# [Set exercise]
Leave out any pictures and transcribe all other data below exactly.

# [Data shown]
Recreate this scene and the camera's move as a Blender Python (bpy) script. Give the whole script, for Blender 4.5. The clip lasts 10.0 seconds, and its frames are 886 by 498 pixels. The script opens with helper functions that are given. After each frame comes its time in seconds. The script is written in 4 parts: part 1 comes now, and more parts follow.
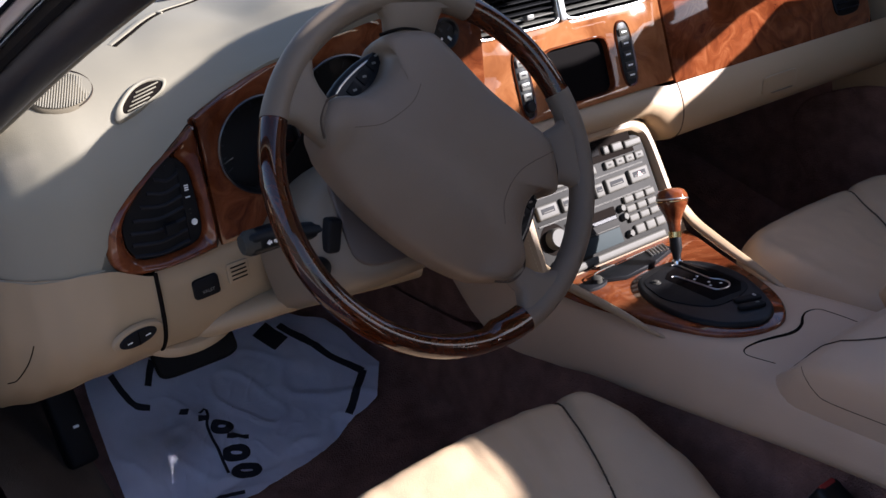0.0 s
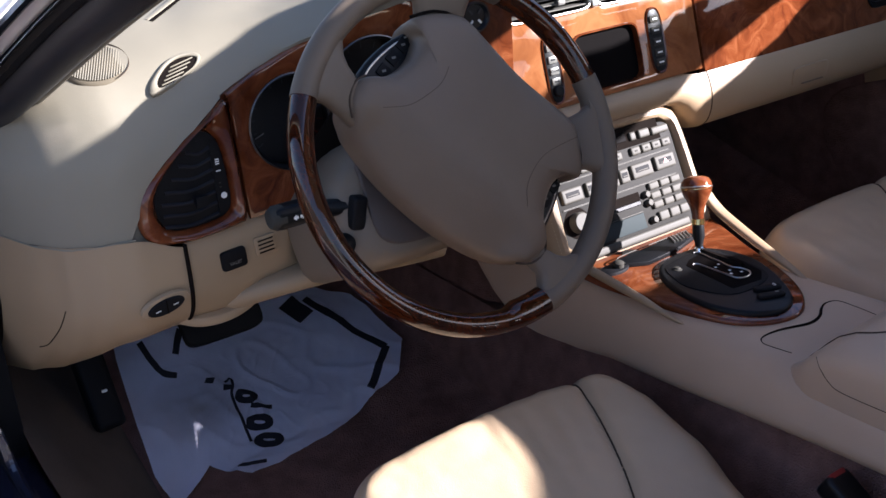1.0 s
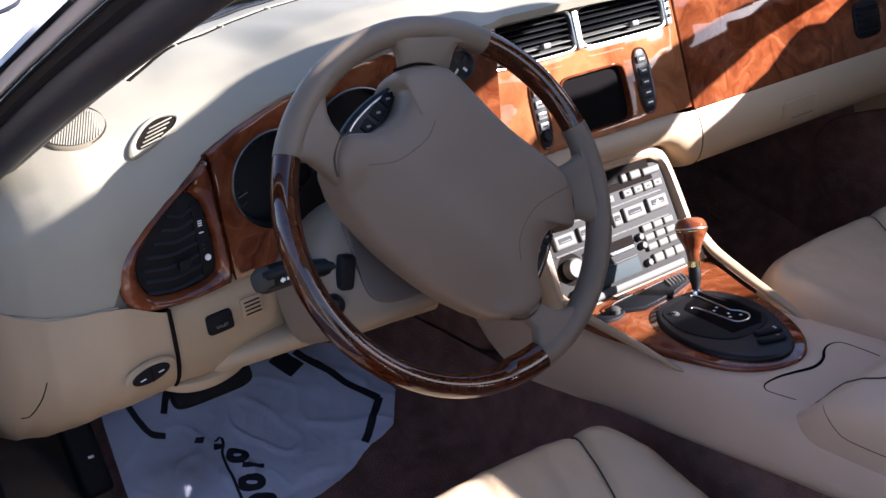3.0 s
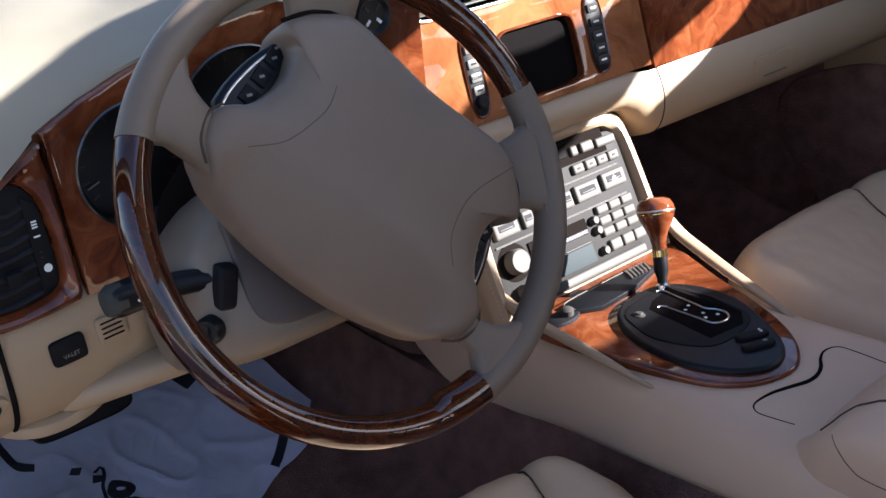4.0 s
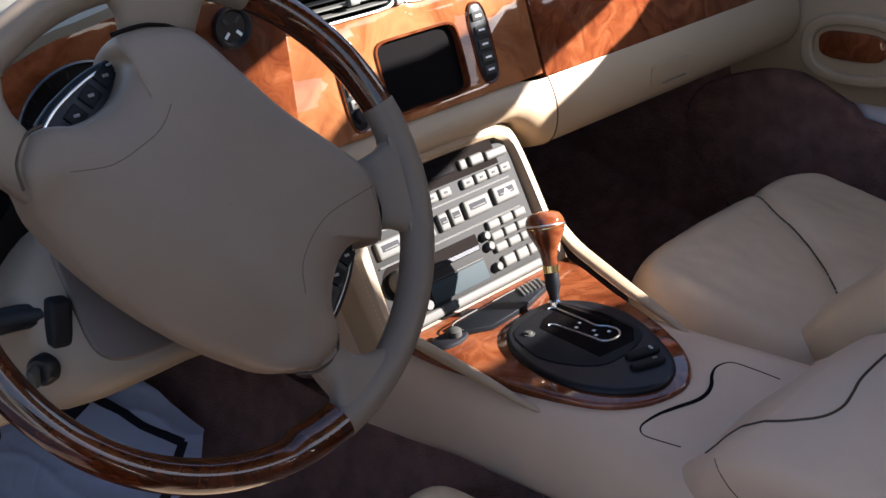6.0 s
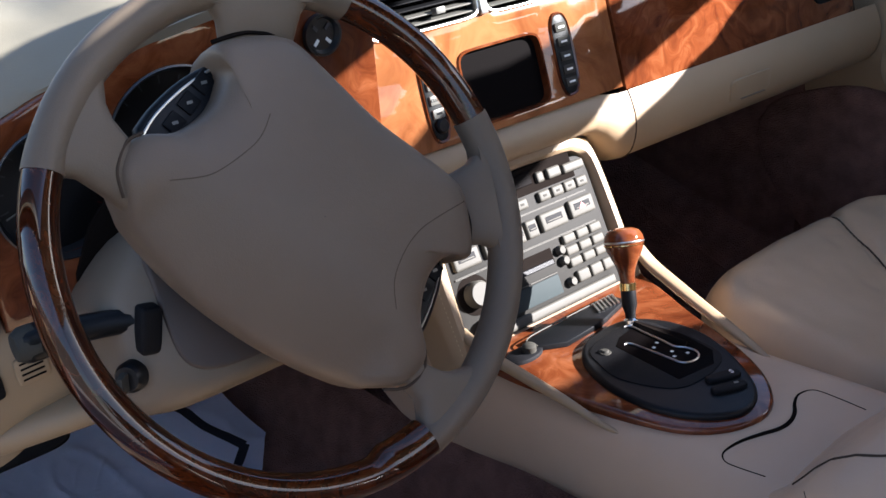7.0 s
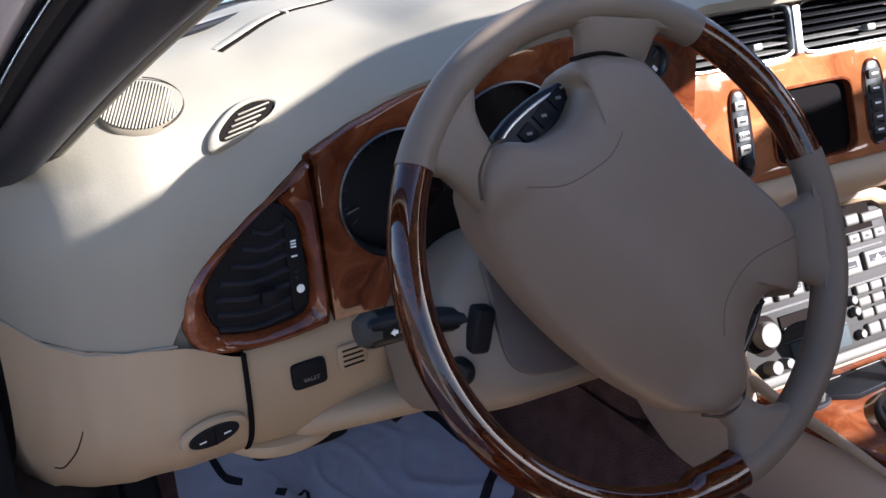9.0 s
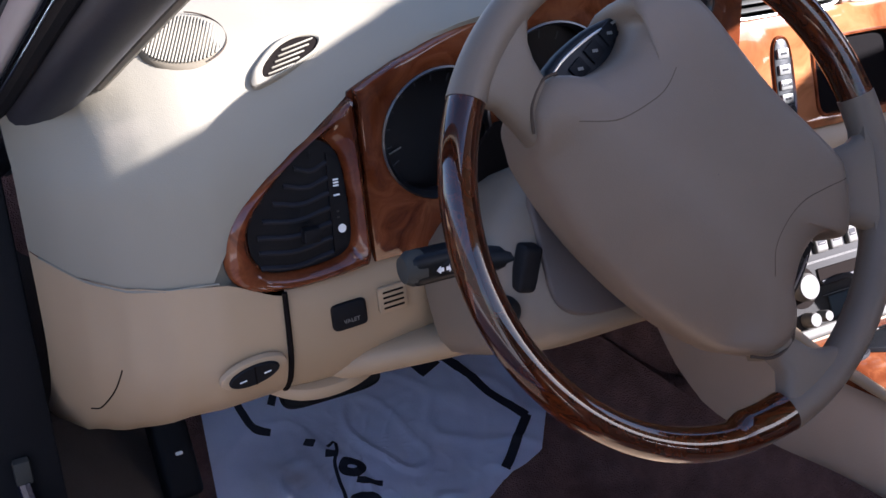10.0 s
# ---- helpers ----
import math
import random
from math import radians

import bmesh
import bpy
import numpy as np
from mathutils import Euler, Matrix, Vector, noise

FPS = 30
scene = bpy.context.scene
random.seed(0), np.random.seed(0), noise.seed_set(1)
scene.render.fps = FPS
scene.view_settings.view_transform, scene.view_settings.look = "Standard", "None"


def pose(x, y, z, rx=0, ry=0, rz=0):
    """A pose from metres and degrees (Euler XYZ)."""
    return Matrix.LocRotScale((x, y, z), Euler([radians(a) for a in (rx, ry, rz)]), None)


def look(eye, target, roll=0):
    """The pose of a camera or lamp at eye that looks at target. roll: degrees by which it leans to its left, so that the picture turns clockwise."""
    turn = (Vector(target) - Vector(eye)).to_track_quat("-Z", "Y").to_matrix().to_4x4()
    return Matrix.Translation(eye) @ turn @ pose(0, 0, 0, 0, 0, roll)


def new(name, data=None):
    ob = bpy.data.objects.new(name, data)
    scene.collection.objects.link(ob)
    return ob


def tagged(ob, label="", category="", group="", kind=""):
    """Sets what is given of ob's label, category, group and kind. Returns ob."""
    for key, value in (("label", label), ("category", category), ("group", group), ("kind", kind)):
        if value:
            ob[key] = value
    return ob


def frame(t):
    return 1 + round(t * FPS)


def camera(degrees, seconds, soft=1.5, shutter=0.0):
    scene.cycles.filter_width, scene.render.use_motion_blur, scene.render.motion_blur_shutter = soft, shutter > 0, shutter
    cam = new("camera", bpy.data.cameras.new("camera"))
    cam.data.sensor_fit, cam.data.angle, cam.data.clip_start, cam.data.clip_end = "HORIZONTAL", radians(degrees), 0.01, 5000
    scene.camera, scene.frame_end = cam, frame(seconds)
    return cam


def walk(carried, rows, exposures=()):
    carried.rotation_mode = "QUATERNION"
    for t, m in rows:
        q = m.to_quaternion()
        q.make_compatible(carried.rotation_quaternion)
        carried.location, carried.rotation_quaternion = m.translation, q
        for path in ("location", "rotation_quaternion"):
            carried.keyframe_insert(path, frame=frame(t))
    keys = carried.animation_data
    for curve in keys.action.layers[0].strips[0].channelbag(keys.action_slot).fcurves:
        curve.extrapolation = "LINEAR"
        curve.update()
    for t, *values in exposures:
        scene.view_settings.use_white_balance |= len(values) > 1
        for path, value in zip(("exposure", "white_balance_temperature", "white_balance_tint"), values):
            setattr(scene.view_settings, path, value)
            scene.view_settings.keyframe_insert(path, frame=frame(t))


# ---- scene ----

# [Expected answer]
Recreate this scene and the camera's move as a Blender Python (bpy) script. Give the whole script, for Blender 4.5. The clip lasts 10.0 seconds, and its frames are 886 by 498 pixels. The script opens with helper functions that are given. After each frame comes its time in seconds. The script is written in 4 parts: part 1 comes now, and more parts follow.
0.0 s
1.0 s
3.0 s
4.0 s
6.0 s
7.0 s
9.0 s
10.0 s
# ---- helpers ----
import math
import random
from math import radians

import bmesh
import bpy
import numpy as np
from mathutils import Euler, Matrix, Vector, noise

FPS = 30
scene = bpy.context.scene
random.seed(0), np.random.seed(0), noise.seed_set(1)
scene.render.fps = FPS
scene.view_settings.view_transform, scene.view_settings.look = "Standard", "None"


def pose(x, y, z, rx=0, ry=0, rz=0):
    """A pose from metres and degrees (Euler XYZ)."""
    return Matrix.LocRotScale((x, y, z), Euler([radians(a) for a in (rx, ry, rz)]), None)


def look(eye, target, roll=0):
    """The pose of a camera or lamp at eye that looks at target. roll: degrees by which it leans to its left, so that the picture turns clockwise."""
    turn = (Vector(target) - Vector(eye)).to_track_quat("-Z", "Y").to_matrix().to_4x4()
    return Matrix.Translation(eye) @ turn @ pose(0, 0, 0, 0, 0, roll)


def new(name, data=None):
    ob = bpy.data.objects.new(name, data)
    scene.collection.objects.link(ob)
    return ob


def tagged(ob, label="", category="", group="", kind=""):
    """Sets what is given of ob's label, category, group and kind. Returns ob."""
    for key, value in (("label", label), ("category", category), ("group", group), ("kind", kind)):
        if value:
            ob[key] = value
    return ob


def frame(t):
    return 1 + round(t * FPS)


def camera(degrees, seconds, soft=1.5, shutter=0.0):
    scene.cycles.filter_width, scene.render.use_motion_blur, scene.render.motion_blur_shutter = soft, shutter > 0, shutter
    cam = new("camera", bpy.data.cameras.new("camera"))
    cam.data.sensor_fit, cam.data.angle, cam.data.clip_start, cam.data.clip_end = "HORIZONTAL", radians(degrees), 0.01, 5000
    scene.camera, scene.frame_end = cam, frame(seconds)
    return cam


def walk(carried, rows, exposures=()):
    carried.rotation_mode = "QUATERNION"
    for t, m in rows:
        q = m.to_quaternion()
        q.make_compatible(carried.rotation_quaternion)
        carried.location, carried.rotation_quaternion = m.translation, q
        for path in ("location", "rotation_quaternion"):
            carried.keyframe_insert(path, frame=frame(t))
    keys = carried.animation_data
    for curve in keys.action.layers[0].strips[0].channelbag(keys.action_slot).fcurves:
        curve.extrapolation = "LINEAR"
        curve.update()
    for t, *values in exposures:
        scene.view_settings.use_white_balance |= len(values) > 1
        for path, value in zip(("exposure", "white_balance_temperature", "white_balance_tint"), values):
            setattr(scene.view_settings, path, value)
            scene.view_settings.keyframe_insert(path, frame=frame(t))


# ---- scene ----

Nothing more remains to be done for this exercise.